▸ Request:
Give the lines of the material verbatim, from the first line to the line with "return np.concatenate(vs), np.concatenate(fs)", including both.

▸ Dataset content:
###
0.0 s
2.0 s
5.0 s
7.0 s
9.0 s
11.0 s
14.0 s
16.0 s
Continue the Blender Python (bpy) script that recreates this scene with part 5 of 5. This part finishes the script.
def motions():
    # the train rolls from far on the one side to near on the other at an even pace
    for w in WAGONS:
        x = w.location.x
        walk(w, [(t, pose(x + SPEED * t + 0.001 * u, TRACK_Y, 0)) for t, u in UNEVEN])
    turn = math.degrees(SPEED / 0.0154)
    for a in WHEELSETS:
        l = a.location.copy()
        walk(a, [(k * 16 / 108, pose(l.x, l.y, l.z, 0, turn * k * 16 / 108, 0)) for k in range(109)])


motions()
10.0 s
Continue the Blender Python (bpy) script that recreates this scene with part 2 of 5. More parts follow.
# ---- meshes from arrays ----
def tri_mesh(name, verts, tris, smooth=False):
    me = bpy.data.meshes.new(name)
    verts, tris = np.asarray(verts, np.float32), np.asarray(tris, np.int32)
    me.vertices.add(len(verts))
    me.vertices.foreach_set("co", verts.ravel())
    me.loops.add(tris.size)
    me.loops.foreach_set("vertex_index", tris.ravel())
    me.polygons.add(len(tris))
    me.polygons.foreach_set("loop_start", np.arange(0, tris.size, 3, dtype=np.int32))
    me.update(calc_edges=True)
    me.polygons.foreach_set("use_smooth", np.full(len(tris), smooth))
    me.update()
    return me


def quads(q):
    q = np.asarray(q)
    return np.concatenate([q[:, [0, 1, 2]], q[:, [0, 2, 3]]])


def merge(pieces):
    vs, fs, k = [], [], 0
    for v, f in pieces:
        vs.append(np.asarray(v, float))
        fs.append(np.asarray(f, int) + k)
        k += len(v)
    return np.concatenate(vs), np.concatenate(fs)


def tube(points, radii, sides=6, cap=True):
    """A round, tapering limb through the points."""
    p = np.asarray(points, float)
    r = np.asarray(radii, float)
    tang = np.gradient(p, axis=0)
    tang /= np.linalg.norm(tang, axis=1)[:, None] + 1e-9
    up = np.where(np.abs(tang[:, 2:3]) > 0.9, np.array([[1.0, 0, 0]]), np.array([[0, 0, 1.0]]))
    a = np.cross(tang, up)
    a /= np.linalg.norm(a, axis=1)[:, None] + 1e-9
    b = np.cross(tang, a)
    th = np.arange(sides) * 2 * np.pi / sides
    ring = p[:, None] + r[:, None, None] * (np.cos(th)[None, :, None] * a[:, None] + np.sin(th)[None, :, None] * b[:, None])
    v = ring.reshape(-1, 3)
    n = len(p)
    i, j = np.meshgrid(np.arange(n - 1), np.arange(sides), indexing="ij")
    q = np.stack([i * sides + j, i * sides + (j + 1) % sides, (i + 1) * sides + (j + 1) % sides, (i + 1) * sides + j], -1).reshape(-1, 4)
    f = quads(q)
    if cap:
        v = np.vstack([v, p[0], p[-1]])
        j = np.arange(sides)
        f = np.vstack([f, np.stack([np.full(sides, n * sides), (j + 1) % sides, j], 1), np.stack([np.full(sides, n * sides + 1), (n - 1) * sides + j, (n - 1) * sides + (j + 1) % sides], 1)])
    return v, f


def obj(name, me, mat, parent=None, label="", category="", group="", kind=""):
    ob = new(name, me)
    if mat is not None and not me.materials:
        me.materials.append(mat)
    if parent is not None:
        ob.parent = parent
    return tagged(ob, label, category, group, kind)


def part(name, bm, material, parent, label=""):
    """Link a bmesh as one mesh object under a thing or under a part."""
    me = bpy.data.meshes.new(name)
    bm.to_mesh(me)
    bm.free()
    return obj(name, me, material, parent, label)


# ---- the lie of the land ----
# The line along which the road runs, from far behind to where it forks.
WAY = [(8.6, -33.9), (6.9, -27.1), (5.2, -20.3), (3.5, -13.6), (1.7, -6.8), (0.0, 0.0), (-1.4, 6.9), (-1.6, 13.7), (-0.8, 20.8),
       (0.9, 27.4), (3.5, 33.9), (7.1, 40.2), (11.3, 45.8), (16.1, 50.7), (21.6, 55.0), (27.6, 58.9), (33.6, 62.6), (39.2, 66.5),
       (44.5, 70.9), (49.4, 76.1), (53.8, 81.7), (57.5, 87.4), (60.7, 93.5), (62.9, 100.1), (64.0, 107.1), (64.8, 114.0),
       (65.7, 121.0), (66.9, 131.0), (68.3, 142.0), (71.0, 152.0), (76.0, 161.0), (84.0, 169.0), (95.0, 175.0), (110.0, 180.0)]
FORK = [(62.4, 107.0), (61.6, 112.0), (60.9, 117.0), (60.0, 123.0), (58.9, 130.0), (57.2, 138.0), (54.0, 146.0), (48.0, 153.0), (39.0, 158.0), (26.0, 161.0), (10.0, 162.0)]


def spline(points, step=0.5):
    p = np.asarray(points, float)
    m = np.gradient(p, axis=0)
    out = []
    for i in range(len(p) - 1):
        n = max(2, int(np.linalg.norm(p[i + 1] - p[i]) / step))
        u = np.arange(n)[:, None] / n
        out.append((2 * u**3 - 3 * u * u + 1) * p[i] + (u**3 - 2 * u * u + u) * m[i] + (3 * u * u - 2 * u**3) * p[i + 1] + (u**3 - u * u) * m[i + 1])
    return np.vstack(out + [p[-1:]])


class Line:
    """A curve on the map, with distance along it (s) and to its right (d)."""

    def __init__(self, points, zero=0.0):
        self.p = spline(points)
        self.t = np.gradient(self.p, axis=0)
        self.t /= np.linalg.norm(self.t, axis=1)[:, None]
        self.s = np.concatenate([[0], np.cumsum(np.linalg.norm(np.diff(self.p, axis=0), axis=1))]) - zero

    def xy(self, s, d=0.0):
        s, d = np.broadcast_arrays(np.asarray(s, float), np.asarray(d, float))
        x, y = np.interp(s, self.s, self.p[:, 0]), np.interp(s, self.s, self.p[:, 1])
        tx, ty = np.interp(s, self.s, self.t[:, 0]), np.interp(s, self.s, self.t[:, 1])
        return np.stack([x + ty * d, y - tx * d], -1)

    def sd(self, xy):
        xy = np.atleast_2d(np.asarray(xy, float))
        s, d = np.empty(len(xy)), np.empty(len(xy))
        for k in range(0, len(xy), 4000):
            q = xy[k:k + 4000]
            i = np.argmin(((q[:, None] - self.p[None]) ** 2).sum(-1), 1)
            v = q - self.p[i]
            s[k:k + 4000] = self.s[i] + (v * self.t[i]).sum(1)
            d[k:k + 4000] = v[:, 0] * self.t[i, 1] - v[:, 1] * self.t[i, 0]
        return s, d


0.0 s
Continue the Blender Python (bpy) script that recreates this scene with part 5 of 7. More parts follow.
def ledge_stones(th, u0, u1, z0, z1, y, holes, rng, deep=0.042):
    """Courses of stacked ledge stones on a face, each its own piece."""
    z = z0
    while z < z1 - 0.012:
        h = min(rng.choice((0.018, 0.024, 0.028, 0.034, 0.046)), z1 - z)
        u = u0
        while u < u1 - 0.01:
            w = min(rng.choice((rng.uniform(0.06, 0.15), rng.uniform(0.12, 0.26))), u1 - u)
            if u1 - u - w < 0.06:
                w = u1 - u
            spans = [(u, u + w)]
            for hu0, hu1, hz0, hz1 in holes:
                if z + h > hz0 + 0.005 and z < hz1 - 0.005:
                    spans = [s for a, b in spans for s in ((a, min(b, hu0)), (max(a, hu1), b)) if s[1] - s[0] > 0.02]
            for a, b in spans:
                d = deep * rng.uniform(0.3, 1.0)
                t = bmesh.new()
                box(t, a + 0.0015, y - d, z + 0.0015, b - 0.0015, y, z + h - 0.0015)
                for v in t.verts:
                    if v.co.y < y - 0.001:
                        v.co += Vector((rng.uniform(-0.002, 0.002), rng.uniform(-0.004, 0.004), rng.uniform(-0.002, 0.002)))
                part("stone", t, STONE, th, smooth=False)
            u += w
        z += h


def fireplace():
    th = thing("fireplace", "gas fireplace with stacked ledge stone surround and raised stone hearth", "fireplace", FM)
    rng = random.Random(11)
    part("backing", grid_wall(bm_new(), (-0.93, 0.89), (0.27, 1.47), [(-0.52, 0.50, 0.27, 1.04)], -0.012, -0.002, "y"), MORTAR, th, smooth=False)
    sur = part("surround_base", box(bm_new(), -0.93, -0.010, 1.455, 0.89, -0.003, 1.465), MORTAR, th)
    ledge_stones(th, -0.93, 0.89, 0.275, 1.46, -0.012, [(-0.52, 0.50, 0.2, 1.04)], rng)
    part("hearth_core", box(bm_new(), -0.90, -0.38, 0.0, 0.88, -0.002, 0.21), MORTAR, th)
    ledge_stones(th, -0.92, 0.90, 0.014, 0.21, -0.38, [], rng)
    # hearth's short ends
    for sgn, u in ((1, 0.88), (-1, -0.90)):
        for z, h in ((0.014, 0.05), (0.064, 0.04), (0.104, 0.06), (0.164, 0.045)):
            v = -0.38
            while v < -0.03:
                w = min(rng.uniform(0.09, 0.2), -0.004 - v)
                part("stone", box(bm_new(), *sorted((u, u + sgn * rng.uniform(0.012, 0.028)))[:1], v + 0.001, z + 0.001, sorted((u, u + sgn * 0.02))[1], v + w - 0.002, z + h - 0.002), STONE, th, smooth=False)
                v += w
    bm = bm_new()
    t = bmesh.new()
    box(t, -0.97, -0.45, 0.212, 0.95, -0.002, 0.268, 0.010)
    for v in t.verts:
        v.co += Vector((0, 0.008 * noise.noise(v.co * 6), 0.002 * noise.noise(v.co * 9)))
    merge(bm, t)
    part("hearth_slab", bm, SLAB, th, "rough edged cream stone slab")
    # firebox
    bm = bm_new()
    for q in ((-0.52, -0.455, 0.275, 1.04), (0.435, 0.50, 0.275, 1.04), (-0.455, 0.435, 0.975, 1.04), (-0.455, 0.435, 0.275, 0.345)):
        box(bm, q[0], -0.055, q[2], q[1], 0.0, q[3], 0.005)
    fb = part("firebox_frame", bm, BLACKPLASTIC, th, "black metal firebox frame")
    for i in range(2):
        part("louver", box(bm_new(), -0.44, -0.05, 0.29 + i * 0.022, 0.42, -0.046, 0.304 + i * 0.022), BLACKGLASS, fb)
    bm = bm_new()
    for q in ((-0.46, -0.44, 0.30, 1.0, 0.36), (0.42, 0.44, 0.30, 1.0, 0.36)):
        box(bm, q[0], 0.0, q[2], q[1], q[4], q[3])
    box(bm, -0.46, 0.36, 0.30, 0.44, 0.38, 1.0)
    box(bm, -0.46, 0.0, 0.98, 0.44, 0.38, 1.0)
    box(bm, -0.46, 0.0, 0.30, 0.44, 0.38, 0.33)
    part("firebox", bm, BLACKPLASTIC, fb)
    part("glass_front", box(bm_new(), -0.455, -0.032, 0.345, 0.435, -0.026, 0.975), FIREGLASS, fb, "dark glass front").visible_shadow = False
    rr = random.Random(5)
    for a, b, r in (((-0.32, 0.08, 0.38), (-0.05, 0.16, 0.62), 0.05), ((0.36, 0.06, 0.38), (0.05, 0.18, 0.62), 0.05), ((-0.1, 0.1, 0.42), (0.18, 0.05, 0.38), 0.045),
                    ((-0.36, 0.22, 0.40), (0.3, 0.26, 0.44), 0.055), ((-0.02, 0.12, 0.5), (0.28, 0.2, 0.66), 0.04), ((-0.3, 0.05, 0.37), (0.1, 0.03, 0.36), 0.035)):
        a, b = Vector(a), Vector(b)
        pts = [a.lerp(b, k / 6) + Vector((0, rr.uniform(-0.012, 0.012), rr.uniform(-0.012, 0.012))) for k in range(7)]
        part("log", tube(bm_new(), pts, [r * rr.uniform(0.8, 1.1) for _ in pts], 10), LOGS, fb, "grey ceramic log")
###
▸ Reply to the task:
0.0 s
2.0 s
5.0 s
7.0 s
9.0 s
11.0 s
14.0 s
16.0 s
Continue the Blender Python (bpy) script that recreates this scene with part 5 of 5. This part finishes the script.
def motions():
    # the train rolls from far on the one side to near on the other at an even pace
    for w in WAGONS:
        x = w.location.x
        walk(w, [(t, pose(x + SPEED * t + 0.001 * u, TRACK_Y, 0)) for t, u in UNEVEN])
    turn = math.degrees(SPEED / 0.0154)
    for a in WHEELSETS:
        l = a.location.copy()
        walk(a, [(k * 16 / 108, pose(l.x, l.y, l.z, 0, turn * k * 16 / 108, 0)) for k in range(109)])


motions()
10.0 s
Continue the Blender Python (bpy) script that recreates this scene with part 2 of 5. More parts follow.
# ---- meshes from arrays ----
def tri_mesh(name, verts, tris, smooth=False):
    me = bpy.data.meshes.new(name)
    verts, tris = np.asarray(verts, np.float32), np.asarray(tris, np.int32)
    me.vertices.add(len(verts))
    me.vertices.foreach_set("co", verts.ravel())
    me.loops.add(tris.size)
    me.loops.foreach_set("vertex_index", tris.ravel())
    me.polygons.add(len(tris))
    me.polygons.foreach_set("loop_start", np.arange(0, tris.size, 3, dtype=np.int32))
    me.update(calc_edges=True)
    me.polygons.foreach_set("use_smooth", np.full(len(tris), smooth))
    me.update()
    return me


def quads(q):
    q = np.asarray(q)
    return np.concatenate([q[:, [0, 1, 2]], q[:, [0, 2, 3]]])


def merge(pieces):
    vs, fs, k = [], [], 0
    for v, f in pieces:
        vs.append(np.asarray(v, float))
        fs.append(np.asarray(f, int) + k)
        k += len(v)
    return np.concatenate(vs), np.concatenate(fs)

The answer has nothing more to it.